## BEGIN
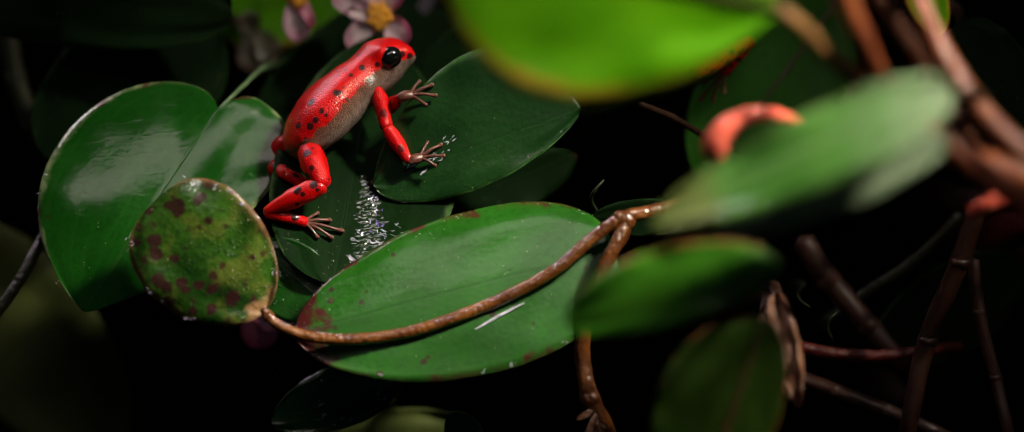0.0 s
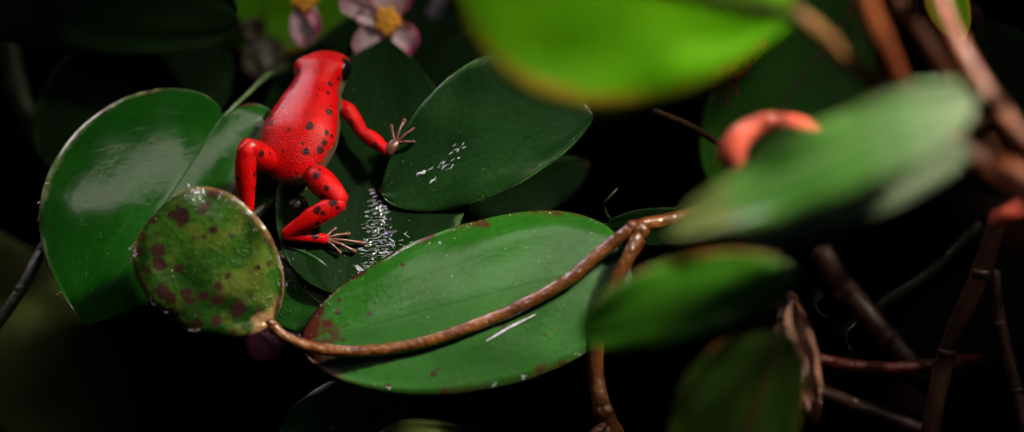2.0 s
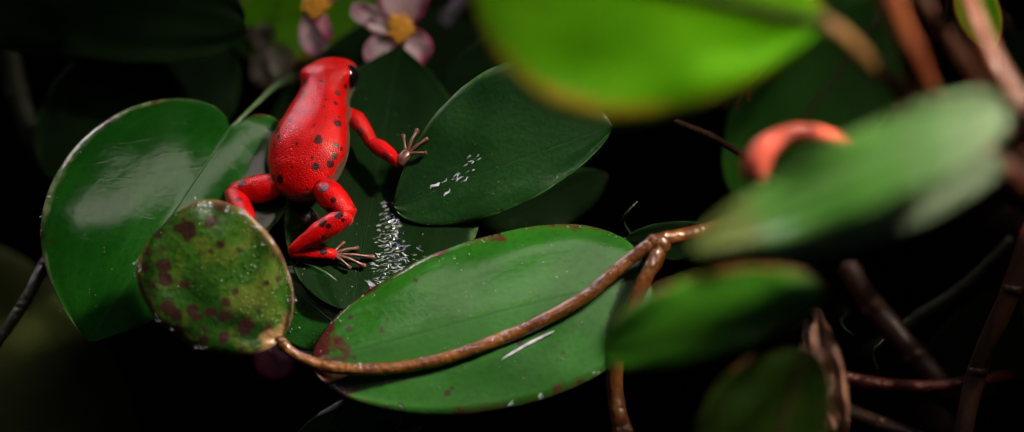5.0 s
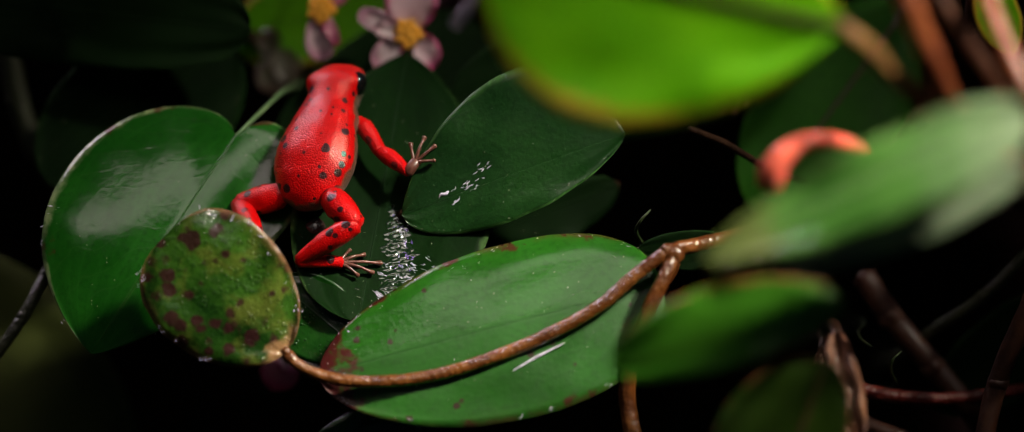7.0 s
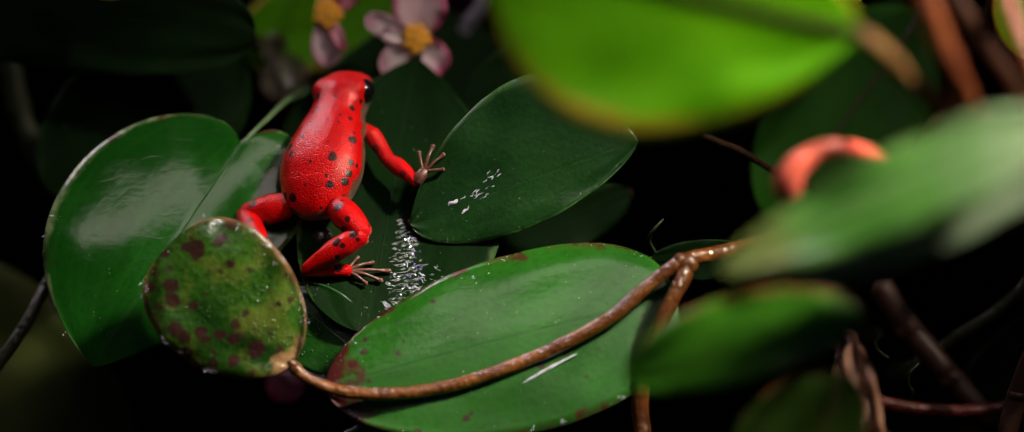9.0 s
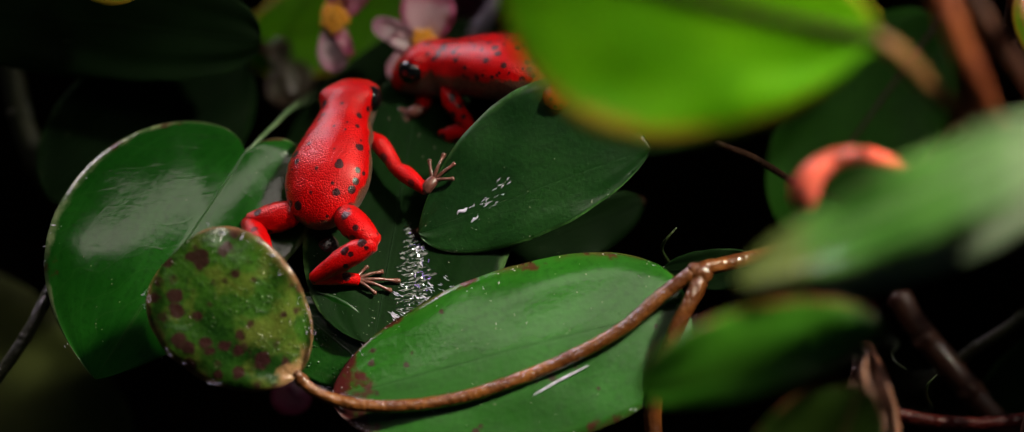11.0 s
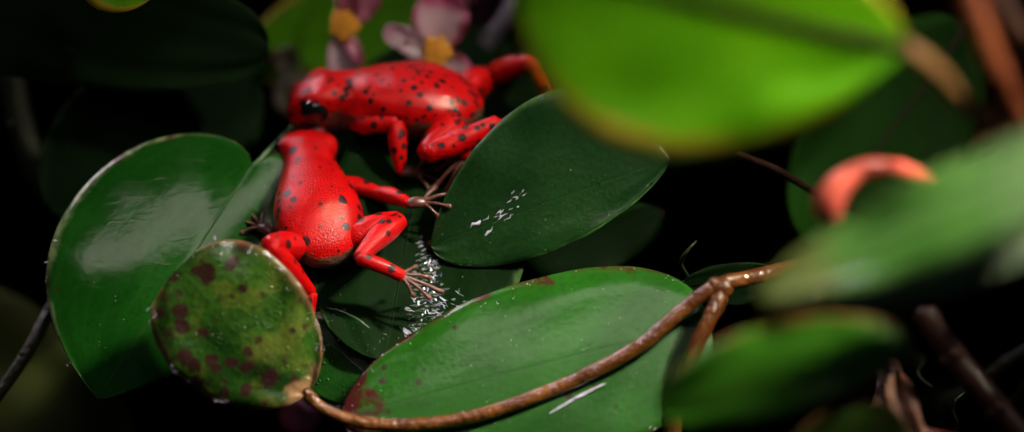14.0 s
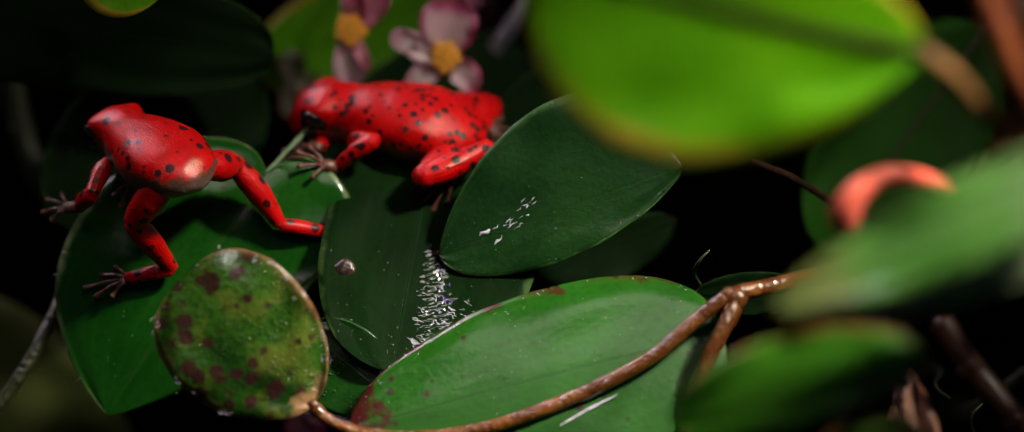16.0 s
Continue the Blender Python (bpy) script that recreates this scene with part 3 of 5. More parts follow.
## END
Reproduce all of the data exactly; the pictures do not belong in the copy.

→ The result
0.0 s
2.0 s
5.0 s
7.0 s
9.0 s
11.0 s
14.0 s
16.0 s
Continue the Blender Python (bpy) script that recreates this scene with part 3 of 5. More parts follow.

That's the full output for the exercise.